HOW TO DETECT "BAD" COMPANIES THROUGH ANNUAL REPORTS

1. Receivables:
Continuously high growth in Receivables could indicate fictitious sales as Receivables.
2. Operating Cash Flow:
If a company is reporting positive and rising profits, but negative or declining Operating Cash Flow, it could mean that it's showing accounting earnings, without any actual cash.
3. Inventory:
If a company doesn't report the inventory used in producing goods as a cost, this increases the inventory in Balance Sheet and reduces net expenses, thereby boosting profits, which constitutes a fraud.

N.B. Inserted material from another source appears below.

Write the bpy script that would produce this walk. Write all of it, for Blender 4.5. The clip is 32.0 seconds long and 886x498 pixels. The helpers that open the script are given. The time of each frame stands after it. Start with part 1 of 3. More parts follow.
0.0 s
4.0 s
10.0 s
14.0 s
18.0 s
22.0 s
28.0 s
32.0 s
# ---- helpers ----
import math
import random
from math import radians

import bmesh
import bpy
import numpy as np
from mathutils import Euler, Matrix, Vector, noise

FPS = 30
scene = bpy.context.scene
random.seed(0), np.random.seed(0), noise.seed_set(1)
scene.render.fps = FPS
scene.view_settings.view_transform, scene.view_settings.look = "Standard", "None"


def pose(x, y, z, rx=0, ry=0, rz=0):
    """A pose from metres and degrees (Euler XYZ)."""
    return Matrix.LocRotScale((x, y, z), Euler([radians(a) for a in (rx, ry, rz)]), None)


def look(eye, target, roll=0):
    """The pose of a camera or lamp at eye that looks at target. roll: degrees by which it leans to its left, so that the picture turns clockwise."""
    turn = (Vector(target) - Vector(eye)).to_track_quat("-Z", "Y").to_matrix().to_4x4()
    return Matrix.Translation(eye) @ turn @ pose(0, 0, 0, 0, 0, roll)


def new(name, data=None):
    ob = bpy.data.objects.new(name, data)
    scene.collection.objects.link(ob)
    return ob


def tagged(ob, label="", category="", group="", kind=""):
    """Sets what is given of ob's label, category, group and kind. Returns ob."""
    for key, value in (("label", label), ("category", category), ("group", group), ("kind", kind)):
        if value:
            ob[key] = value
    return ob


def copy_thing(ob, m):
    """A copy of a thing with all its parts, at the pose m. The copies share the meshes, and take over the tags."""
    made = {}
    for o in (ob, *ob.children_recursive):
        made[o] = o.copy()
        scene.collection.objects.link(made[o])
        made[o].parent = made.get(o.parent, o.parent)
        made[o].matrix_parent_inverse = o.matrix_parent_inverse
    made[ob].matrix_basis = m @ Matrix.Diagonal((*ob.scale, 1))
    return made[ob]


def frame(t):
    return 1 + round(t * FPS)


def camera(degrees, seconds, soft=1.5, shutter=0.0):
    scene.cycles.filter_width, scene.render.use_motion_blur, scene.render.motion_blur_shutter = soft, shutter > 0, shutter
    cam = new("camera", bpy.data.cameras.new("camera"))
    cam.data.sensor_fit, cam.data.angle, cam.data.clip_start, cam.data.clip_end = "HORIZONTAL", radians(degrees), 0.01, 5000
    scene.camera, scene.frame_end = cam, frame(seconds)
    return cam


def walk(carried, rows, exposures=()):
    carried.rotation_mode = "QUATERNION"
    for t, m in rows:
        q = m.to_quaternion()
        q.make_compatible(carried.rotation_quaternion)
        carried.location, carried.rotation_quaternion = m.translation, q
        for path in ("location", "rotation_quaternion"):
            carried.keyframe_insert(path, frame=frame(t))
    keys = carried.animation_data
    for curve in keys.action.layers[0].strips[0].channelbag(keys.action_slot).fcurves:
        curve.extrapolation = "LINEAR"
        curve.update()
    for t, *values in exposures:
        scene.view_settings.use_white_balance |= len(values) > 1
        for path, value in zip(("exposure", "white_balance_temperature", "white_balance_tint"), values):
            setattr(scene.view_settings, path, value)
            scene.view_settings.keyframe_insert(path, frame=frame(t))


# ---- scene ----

4. Unusual Asset in Balance Sheet:
If you're unable to understand an unusual / unheard-of asset on a company’s Balance Sheet, it's best to avoid its stocks as it may have "hidden" an expense as an asset there, to boost profits, instead of actually showing it in Income Statement as a real expense.
5. Revenues:
If a company's revenue is not seasonal in nature, and it still shows abnormal growth in its last quarter's revenues to boost annual figures, it's best to avoid it.
6. Schedules:
In absence of schedules, one cannot make out the actual total debt of the company.
7. Loans & Advances:
If the advance is made to a related party or the promoter without sufficient interest, then it may be a way to siphon off money.
8. Contingent liabilities:
These include pending cases in the court or warranties given to customers, etc., and a negative outcome can erode a substantial portion of the company's net worth.
9. Detailed financials of subsidiaries:
There may be cases where the money is poured into a loss-making subsidiary just to benefit the promoters.
10. Management compensation:
If the management is taking out huge salaries, even in lean periods, it may not have shareholder interest as its top priority, especially when fixed component is high and only a small part depends on profits.
11. Board composition
If all board members are irregular in attending company meetings, and there are very few independent directors, it's not a good sign.
12. Auditor's history: 
If auditors have been changed frequently or they have resigned unexpectedly, this is a sign of trouble in making.
13. High related-party transactions:
If a company is heavily selling or purchasing goods from the promoter's private firm to give it an undue advantage, it smacks of malafide intention.
14. Serial resignations:
If the top management or key personnels are frequently resigning or being replaced, it should be thoroughly investigated.